O PCC passou a patrocinar guerras expansionistas do grupo baiano mais violento e ambicioso. Fundada pelo ladrão de bancos José Francisco Lumes, o Zé de Lessa, morto em 2019, a facção expandiu suas atividades para o tráfico e, impulsionada pela parceria, já é considerada a maior da Bahia. Nos últimos anos, o bando foi o responsável pela invasão de vários bairros de Salvador, como Sussuarana e Engenho Velho de Brotas, além de Valéria.
Já o CV, inicialmente, fechou uma parceria com a facção mais antiga da Bahia, nascida no sistema penitenciário para mediar brigas entre presos nos anos 2000. Antes hegemônico, o grupo perdeu espaço devido a disputas internas que deram origem a outras facções.
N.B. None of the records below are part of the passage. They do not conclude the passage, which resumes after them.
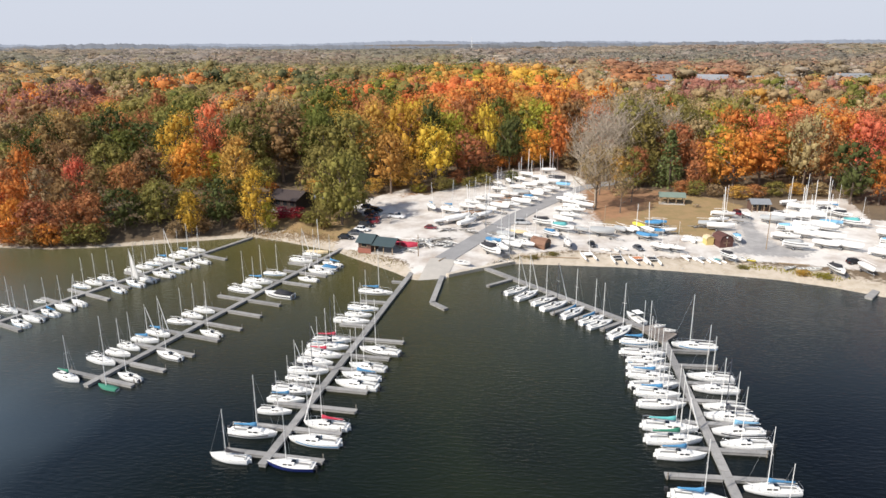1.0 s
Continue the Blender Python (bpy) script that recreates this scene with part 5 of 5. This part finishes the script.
# beside the lane, upper rows
for row in ((7.9, 178.0, -36, 6.0, "covered"), (11.6, 180.6, -36, 5.8, "covered"), (14.7, 182.6, -34, 6.0, "covered"), (17.6, 185.4, -36, 6.0, "covered"), (20.4, 188.6, -35, 5.8, "run", "blue"),
            (4.4, 184.0, -34, 5.6, "sail"), (7.3, 187.7, -36, 6.0, "sail"), (10.8, 190.2, -34, 5.6, "mast"), (14.8, 193.2, -36, 5.6, "covered"), (18.2, 194.4, -34, 5.4, "covered", "grey"),
            (21.8, 193.6, -36, 6.2, "covered"), (24.4, 196.6, -34, 6.0, "covered"), (27.4, 199.6, -36, 6.0, "covered"), (17.5, 200.8, -34, 5.6, "mast"), (21.2, 203.6, -36, 5.8, "covered"),
            (24.6, 206.0, -34, 5.8, "mast"), (27.6, 208.6, -34, 5.8, "covered"), (31.2, 203.6, -30, 5.4, "covered", "sky"), (30.2, 211.8, -36, 5.6, "covered", "black")):
    ashore(*row)
for row in ((11.7, 206.2, -60, 4.6, "covered"), (15.2, 208.8, -70, 4.4, "covered"), (21.2, 217.2, -40, 5.2, "mast"), (28.6, 222.6, -20, 5.0, "covered"), (18.6, 211.4, -40, 5.2, "mast"), (24.8, 213.4, -38, 5.4, "mast"), (12.0, 199.2, -36, 5.4, "sail")):
    ashore(*row)
for row in ((-6.6, 179.6, -62, 5.8, "sail", "blue"), (-1.6, 176.4, -48, 5.8, "sail", "blue"), (3.0, 179.8, -46, 5.8, "sail"), (0.6, 168.6, 40, 6.6, "covered"), (4.4, 170.4, 38, 6.6, "covered"), (3.0, 165.4, 40, 6.2, "covered"), (7.6, 172.8, 38, 6.0, "covered"), (-3.4, 166.2, 20, 4.4, "covered")):
    ashore(*row)
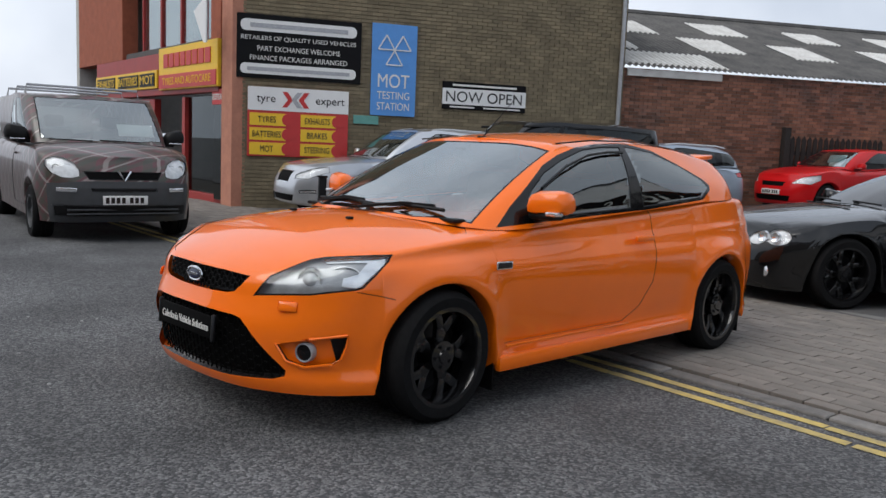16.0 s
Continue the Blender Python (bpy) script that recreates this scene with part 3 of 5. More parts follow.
# entrance block at the showroom's right
entrance = thing("entrance_block", Matrix.Identity(4), "pale roughcast entrance block with white framed window", "building", kind="structure")
W0, W1, Z0, Z1 = 6.36, 8.53, 1.30, 2.79
EY = FY + 0.15
for a, b, z0, z1 in ((6.26, W0, GZ - 0.1, 3.76), (W1, 14.0, GZ - 0.1, 3.76), (W0, W1, Z1, 3.76), (W0, W1, GZ - 0.1, Z0)):
    part("wall", box(b - a, 0.3, z1 - z0, ((a + b) / 2, EY + 0.15, z0), 0), GREYRENDER, entrance, smooth=False)
part("coping", box(7.9, 0.5, 0.06, (10.18, EY + 0.2, 3.76), 0.008), FRAMEB, entrance, smooth=False)
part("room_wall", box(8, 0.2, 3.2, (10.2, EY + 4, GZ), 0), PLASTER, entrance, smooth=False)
part("room_roof", box(7.9, 6, 0.1, (10.2, EY + 3.2, 3.6), 0), SLATE, entrance, smooth=False)
part("side_wall", box(0.2, 5.6, 3.4, (13.9, EY + 3, GZ), 0), GREYRENDER, entrance, smooth=False)
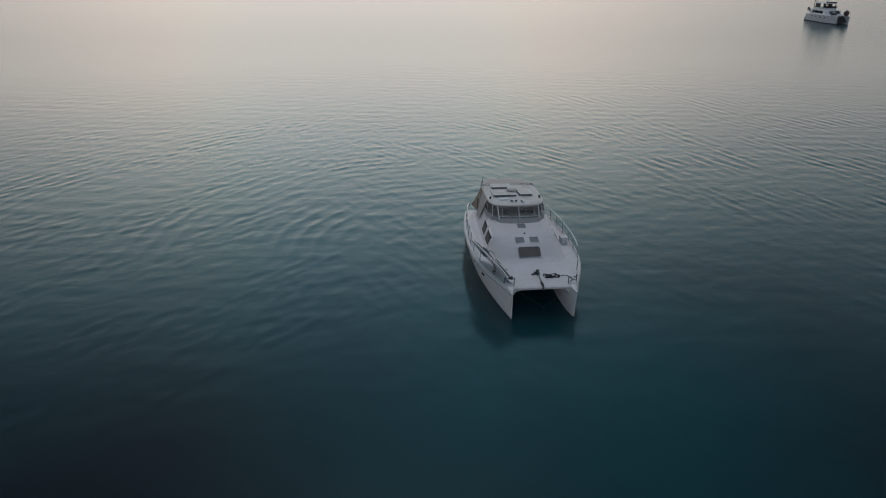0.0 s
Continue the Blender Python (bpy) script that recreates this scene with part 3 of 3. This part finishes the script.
# ground tackle, part of the boat
windlass = part("windlass", lathe([(0.11, 0), (0.11, 0.05), (0.07, 0.07), (0.06, 0.13), (0.09, 0.16), (0.08, 0.19), (0, 0.2)], (0.02, 1.5, 1.41), 16), CHARCOAL, boat, "black anchor windlass")
part("motor", tube([(-0.14, 1.52, 1.47), (-0.02, 1.52, 1.47)], 0.05, 10), CHARCOAL, windlass)
anchor = part("anchor", tube(smooth_path([(0.02, 1.36, 1.46), (0.03, 0.95, 1.42), (0.04, 0.6, 1.385), (0.04, 0.4, 1.32), (0.04, 0.33, 1.2)]), 0.024, 8), GALV, boat, "galvanised anchor on its bow roller")
part("fluke", loft([[(0.04 - w, y, z), (0.04, y, z + 0.03), (0.04 + w, y, z), (0.04, y, z - 0.04)] for w, y, z in ((0.02, 0.78, 1.42), (0.042, 0.6, 1.4), (0.048, 0.42, 1.34), (0.036, 0.33, 1.25), (0.012, 0.31, 1.18))]), CHARCOAL, anchor, "dark folded anchor fluke")
part("roller", box((0.11, 0.34, 0.05), (0.04, 0.6, 1.355), 0.012), CHARCOAL, anchor)
part("pawl", box((0.14, 0.07, 0.06), (-0.2, 1.42, 1.445), 0.015), RUBBER, anchor)
part("flagstaff", tube([(-0.1, 10.4, 1.15), (-0.1, 11.6, 2.8)], 0.018, 6), STEEL, boat)
bridle = part("mooring_bridle", tube(smooth_path([(-1.22, 0.6, 1.3), (-1.05, 0.42, 1.12), (-0.5, 0.5, 0.7), (0.12, 0.6, 0.2), (0.2, 0.62, -0.2)]), 0.005, 6), PALEROPE, boat, "pale rope bridle from both bows to the water")
part("rope_leg", tube(smooth_path([(1.22, 0.6, 1.3), (1.05, 0.42, 1.12), (0.6, 0.5, 0.62), (0.12, 0.6, 0.2)]), 0.005, 6), PALEROPE, bridle)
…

Nos últimos anos, os cariocas também passaram a fornecer apoio logístico a outros bandos que resistem ao PCC. Se em outros estados, como o Amazonas, a disputa entre paulistas e cariocas levou à formação de dois polos na cena criminal; na Bahia, o conflito não impediu a proliferação de facções regionais.
Um cenário que fez de Jequié, a 365km de Salvador, a cidade mais violenta do país, com uma taxa de 88,8 mortes por 100 mil habitantes. Em meados de 2022, Sandro Santos Queiroz, o Real, apontado como maior chefe de tráfico do sudoeste baiano, traiu sua antiga facção — o grupo aliado ao PCC — e se aliou ao bando rival. De dentro do presídio local, seus ex-comparsas ordenaram uma caçada a Real que levou um banho de sangue às ruas da cidade de 158 mil habitantes. Segundo a Polícia Civil, 92 dos 101 homicídios registrados em Jequié em 2022 têm ligação com a guerra.
A rivalidade é tanta que os moradores não podem sequer frequentar territórios sob controle dos rivais. Essa é a principal linha de investigação do assassinato de João Vitor Silva Dantas, de 21 anos. O jovem desapareceu em julho, após sair para visitar sua namorada, que vivia numa parte da cidade dominada por um grupo diferente ao do seu bairro. Três dias depois, o corpo do rapaz foi encontrado, com marcas de tiro, boiando num rio.
— Meu filho era um menino correto, não tinha envolvimento com crime. Todos os dias me pergunto por que mataram ele. Não consigo entender — diz a mãe de João Vitor, a doméstica Juliana de Jesus, de 40 anos. No início do mês passado, mães de vítimas da violência denunciaram, na Câmara de Jequié, casos de truculência em abordagens policiais desde que a crise na segurança do município se agravou.
Questionado sobre a estratégia de combate às facções, o governo da Bahia não respondeu ao GLOBO. Na semana passada, o governador Jerônimo Rodrigues (PT) defendeu sua política de segurança.
— Em momento algum, determinei que trouxessem corpos de criminosos, de policiais ou de inocentes. Mas temos que ter a firmeza de ir lá e fazer operações — afirmou.